Claire Carny and her two robot bath time pals
Butterfly-shaped soaps are so passé.
Or so that’s what Claire Carny, 25, thought when she came up with the idea for South Side Soaps, her NDG home-based bath and beauty business.
Now she’s a one-woman machine (with some help from her four-year-old son), pumping out tattoo balms, aftershave kits, lube and, of course, adorable little soaps shaped like guns and brains (and owls and robots, for the record).
“If you go and find [conventional] bath products, they’re all cutesy kinda things, and i’m not a cutesy kinda girl,” Carny says.
Completely self-taught in the fine art of promoting cleanliness, she began her company in June 2011 by producing a tattoo aftercare soap that’s dye- and fragrance-free. Like all her products, it’s certified cruelty-free, and also contains Moroccan argan oil and super-concentrated levels of vitamins A and E to help with healing, scarring, inflammation and even pain to a certain extent.
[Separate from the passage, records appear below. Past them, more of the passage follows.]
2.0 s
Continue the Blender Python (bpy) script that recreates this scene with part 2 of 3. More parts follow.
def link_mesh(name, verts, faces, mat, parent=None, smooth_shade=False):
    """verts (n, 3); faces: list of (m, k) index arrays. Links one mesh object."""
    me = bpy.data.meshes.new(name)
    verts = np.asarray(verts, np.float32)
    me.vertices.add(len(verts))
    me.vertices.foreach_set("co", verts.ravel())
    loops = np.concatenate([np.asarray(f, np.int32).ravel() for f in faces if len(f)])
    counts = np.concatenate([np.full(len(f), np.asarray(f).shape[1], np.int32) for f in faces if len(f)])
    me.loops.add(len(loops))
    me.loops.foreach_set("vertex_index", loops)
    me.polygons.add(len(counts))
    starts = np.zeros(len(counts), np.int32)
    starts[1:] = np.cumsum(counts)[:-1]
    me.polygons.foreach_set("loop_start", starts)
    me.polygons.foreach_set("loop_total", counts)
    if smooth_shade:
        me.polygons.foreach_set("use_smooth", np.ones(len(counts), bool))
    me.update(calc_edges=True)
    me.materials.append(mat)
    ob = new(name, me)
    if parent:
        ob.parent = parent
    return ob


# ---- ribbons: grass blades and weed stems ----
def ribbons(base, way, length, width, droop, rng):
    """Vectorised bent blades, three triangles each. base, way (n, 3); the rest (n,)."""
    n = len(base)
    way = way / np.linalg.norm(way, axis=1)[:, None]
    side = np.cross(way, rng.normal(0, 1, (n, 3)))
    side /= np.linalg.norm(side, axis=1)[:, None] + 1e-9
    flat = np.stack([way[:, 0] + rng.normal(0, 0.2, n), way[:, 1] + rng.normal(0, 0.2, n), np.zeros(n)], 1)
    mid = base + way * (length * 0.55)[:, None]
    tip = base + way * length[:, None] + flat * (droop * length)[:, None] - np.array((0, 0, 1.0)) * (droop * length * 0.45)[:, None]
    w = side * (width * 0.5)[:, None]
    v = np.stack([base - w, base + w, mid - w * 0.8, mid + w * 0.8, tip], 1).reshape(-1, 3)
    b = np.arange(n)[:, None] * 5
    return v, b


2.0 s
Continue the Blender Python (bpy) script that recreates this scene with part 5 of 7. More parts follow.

“Usually my tattoos take two weeks to heal. They take three or four days now,” Carny says.
The Concordia women’s studies student has always been attracted to the underground, and finds a lot of inspiration in tattoo culture, musical subcultures, sci-fi and more. She’s been experimenting with putting designs in glycerin soap, like Sailor Jerry tattoo flash and Frankenstein and his bride, all of which she sells through her Etsy shop and at craft fairs.
Many of her products are made from coconut and vegetable oils, beeswax (the lip balm) and, uh, booze. The men’s aftershave kit is made of vodka and Sailor Jerry rum and steeped with vanilla, bay leaves, orange peel and cloves.
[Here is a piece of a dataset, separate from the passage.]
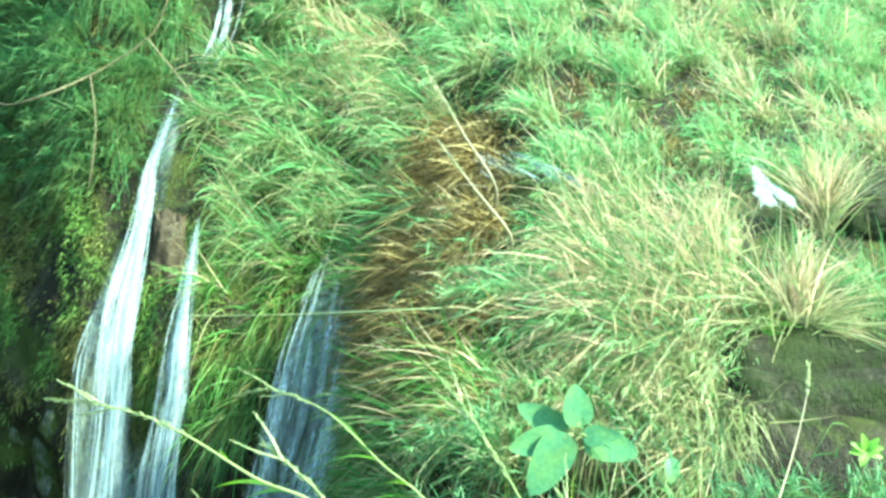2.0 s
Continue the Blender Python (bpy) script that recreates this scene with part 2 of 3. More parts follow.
def tube(geo, line, r0, r1, sides=5):
    """A tapered round stem along a line."""
    line = np.asarray(line, float)
    n = len(line)
    d = unit(np.gradient(line, axis=0))
    ref = np.array([0.3, 1.0, 0.2])
    s = unit(np.cross(d, ref))
    w = np.cross(d, s)
    v, f = [], []
    for i in range(n):
        r = r0 + (r1 - r0) * i / (n - 1)
        for k in range(sides):
            a = 2 * math.pi * k / sides
            v.append(line[i] + r * (math.cos(a) * s[i] + math.sin(a) * w[i]))
    for i in range(n - 1):
        for k in range(sides):
            k2 = (k + 1) % sides
            f.append((i * sides + k, i * sides + k2, (i + 1) * sides + k2, (i + 1) * sides + k))
    f.append(tuple(range(sides))[::-1])
    f.append(tuple((n - 1) * sides + k for k in range(sides)))
    geo.put(v, f)


def blades(geo, root, way, length, width, droop, segs=4, curl=0.0):
    """Many grass blades: tapered strips that leave their roots along way and bend down."""
    n = len(root)
    s = np.linspace(0, 1, segs + 1)
    down = np.array([0, 0, -1.0])
    side = unit(np.cross(way, rng.normal(size=(n, 3)) * 0.6 + np.array([0.1, 1.0, 0.25])))
    bend = side * (rng.normal(size=(n, 1)) * curl)
    v = np.zeros((n, 2 * segs + 1, 3))
    for k in range(segs + 1):
        c = root + length[:, None] * (s[k] * way + s[k] ** 2 * (droop[:, None] * down + bend))
        if k == segs:
            v[:, 2 * segs] = c
        else:
            w = (width * (1 - s[k] ** 1.6) * (0.65 + 0.35 * min(1, 4 * s[k])))[:, None] * side * 0.5
            v[:, 2 * k], v[:, 2 * k + 1] = c - w, c + w
    base = [(2 * k, 2 * k + 1, 2 * k + 3, 2 * k + 2) for k in range(segs - 1)] + [(2 * segs - 2, 2 * segs - 1, 2 * segs)]
    m = 2 * segs + 1
    faces = [tuple(i * m + j for j in f) for i in range(n) for f in base]
    geo.put(v.reshape(-1, 3), faces)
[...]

“You think you’d smell like a boozehound, covered in rum, but it’s actually a very masculine smell. I sold out of it at the tattoo convention,” she says.
She’s also working on developing new products (bath bombs, shampoo and conditioner) she hopes to be able to sell next year, as well as expanding other areas of her collection, but admits it’s already difficult with the variety she currently offers.
“I already have a lot of products. Keeping up with all of them gets a little challenging because I’m one person doing everything,” she says.